Christoph Hauert, at the Program for Evolutionary Dynamics at Harvard (update: now at British Columbia), and colleagues have a recent paper which addresses the “second order social dilemma” that arises from cooperators who may free-ride by failing to engage in the costly punishment of defectors in public goods games. Here, they consider four strategies, 1) nonparticipation, 2) participators who defect, 3) participators who cooperate, but fail to punish defectors, and 4) participators who cooperate and engage in costly punishment of defectors.

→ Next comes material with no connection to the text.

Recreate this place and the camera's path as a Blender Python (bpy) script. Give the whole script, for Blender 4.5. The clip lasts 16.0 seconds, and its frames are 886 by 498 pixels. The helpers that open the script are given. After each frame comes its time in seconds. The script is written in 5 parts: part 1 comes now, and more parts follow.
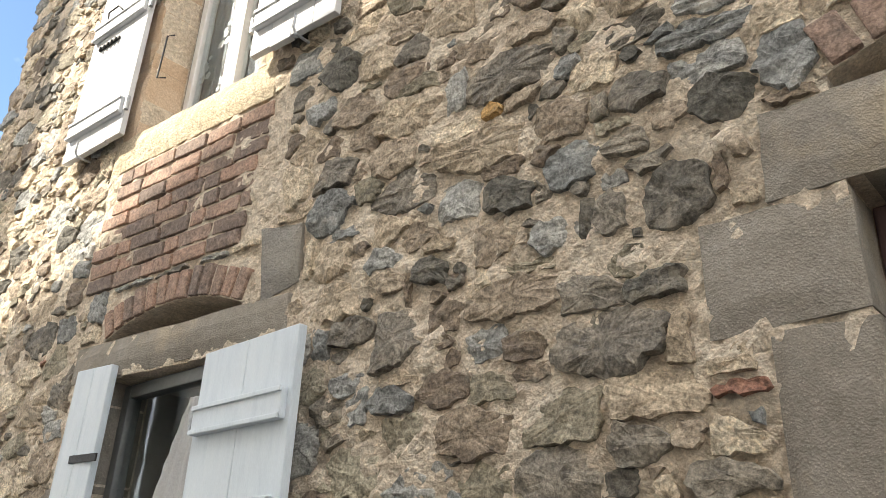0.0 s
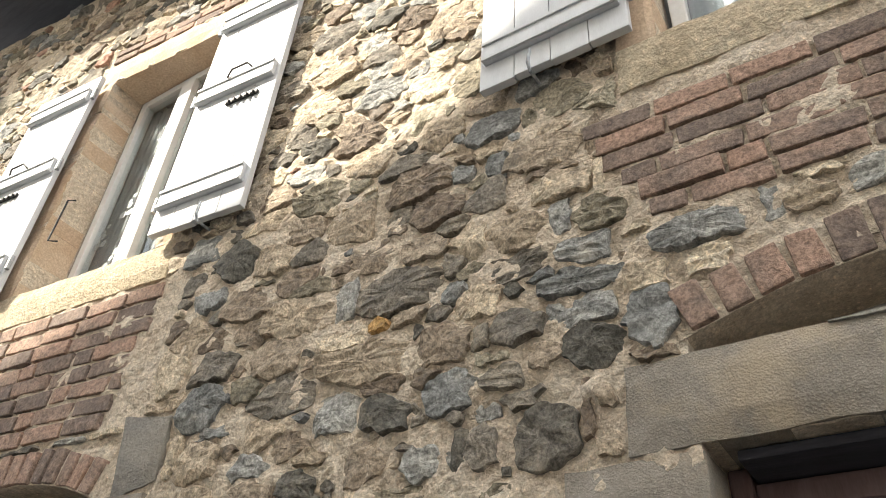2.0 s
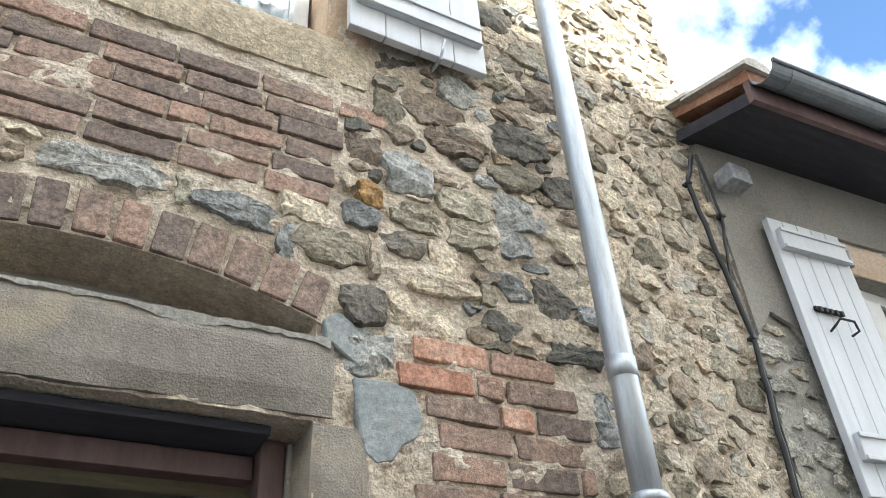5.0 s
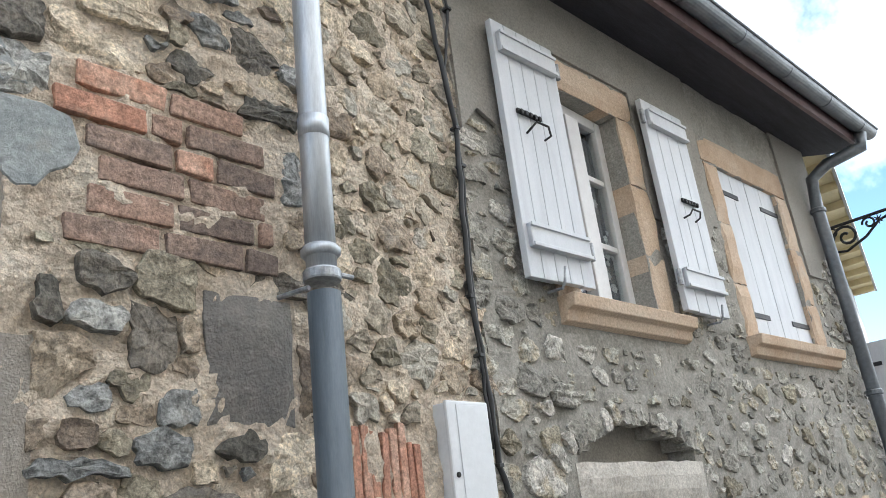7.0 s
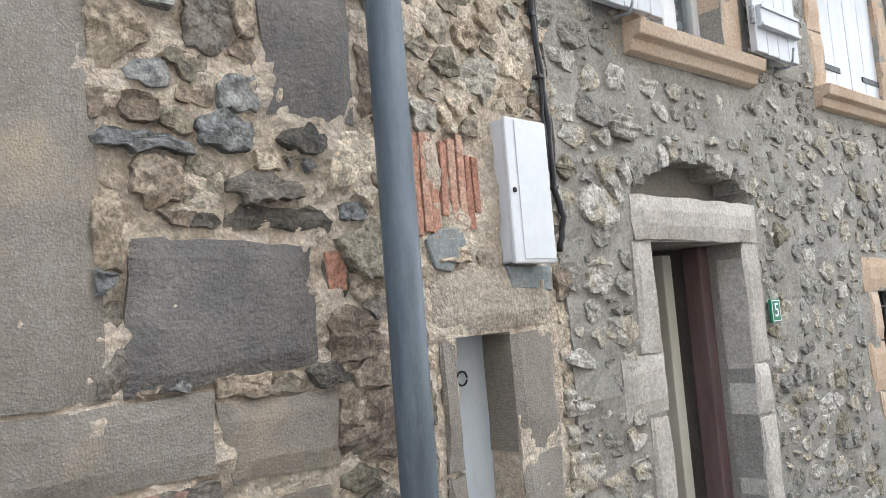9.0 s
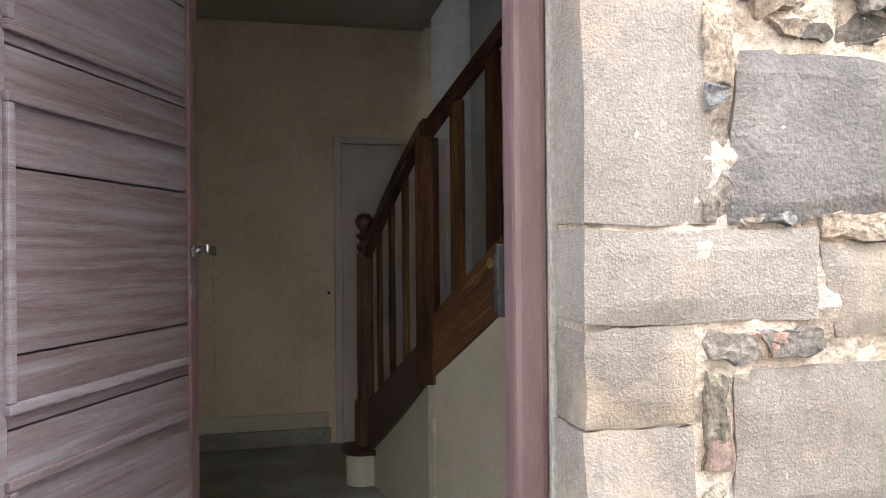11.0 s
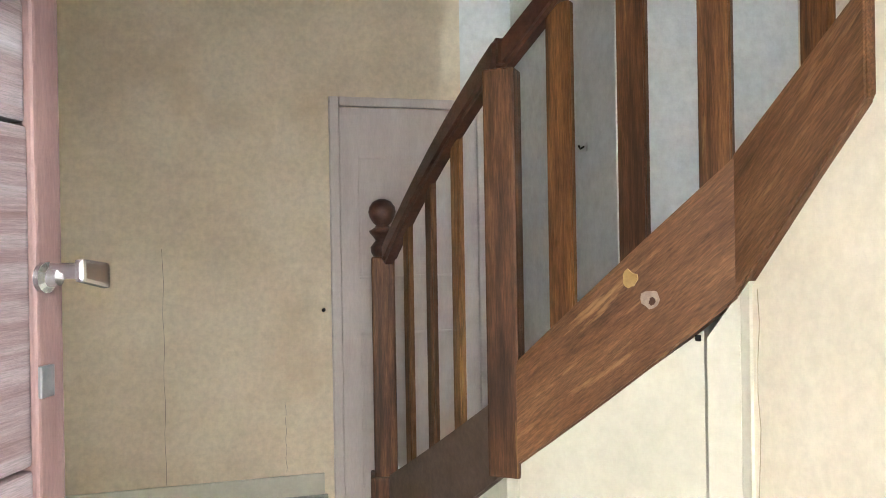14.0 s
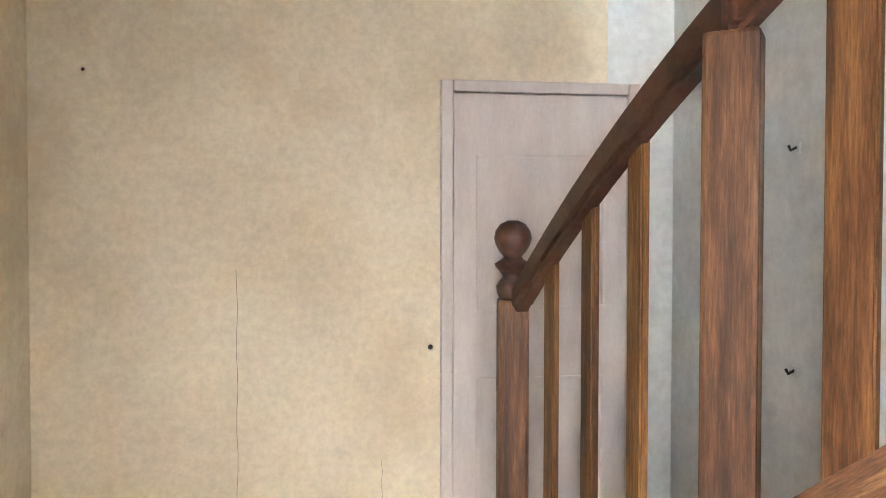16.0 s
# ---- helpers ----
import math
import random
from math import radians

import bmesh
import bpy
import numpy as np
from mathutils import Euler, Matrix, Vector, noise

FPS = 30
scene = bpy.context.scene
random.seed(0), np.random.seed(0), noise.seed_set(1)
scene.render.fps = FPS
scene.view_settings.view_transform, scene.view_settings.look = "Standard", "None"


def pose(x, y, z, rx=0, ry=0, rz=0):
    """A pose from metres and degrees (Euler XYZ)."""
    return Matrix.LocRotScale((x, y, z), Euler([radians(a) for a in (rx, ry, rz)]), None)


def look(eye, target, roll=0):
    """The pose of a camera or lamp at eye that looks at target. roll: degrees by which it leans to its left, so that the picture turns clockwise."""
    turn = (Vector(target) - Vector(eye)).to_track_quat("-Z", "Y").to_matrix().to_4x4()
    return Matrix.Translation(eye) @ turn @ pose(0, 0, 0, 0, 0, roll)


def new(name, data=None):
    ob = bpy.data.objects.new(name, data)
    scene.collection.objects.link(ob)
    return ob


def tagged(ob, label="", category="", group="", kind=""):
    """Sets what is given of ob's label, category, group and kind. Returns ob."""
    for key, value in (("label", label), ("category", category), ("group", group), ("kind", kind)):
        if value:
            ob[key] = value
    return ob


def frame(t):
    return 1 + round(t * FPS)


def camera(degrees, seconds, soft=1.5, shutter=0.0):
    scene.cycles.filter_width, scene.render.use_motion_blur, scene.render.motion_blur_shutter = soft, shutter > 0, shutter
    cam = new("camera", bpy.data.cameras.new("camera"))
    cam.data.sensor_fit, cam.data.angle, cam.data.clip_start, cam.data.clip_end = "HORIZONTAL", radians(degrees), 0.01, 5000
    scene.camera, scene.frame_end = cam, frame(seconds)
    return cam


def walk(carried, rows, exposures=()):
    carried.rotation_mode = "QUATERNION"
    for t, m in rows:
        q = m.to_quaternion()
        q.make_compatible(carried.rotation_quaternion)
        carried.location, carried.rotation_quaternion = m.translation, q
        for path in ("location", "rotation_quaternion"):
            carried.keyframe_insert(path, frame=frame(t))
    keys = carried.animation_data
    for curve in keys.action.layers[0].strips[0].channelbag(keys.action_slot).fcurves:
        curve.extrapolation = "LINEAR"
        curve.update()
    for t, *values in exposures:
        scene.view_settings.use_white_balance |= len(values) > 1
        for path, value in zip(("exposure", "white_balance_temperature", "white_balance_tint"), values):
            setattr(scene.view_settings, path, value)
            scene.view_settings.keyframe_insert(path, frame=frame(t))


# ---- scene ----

Noting that cooperative behavior in many joint enterprises that can be characterized as public goods games is enforced through institutions that impose sanctions on defectors, and that in the absence of such institutions, individuals are generally willing to engage in punishment of defectors, even when costly, they ask how this costly punishing behavior may have become established in the first place. It turns out that the ability to choose not to participate is key. Their findings suggest that circumstances where the engagement in the joint enterprise is voluntary are more likely to promote cooperation than those where participation is mandatory. The paper is available here.
Christoph Hauert, Arne Traulsen, Hannelore Brandt, Martin A. Nowak, and Karl Sigmund, Via Freedom to Coercion: The Emergence of Costly Punishment, 316 Science 1905-1907 (2007).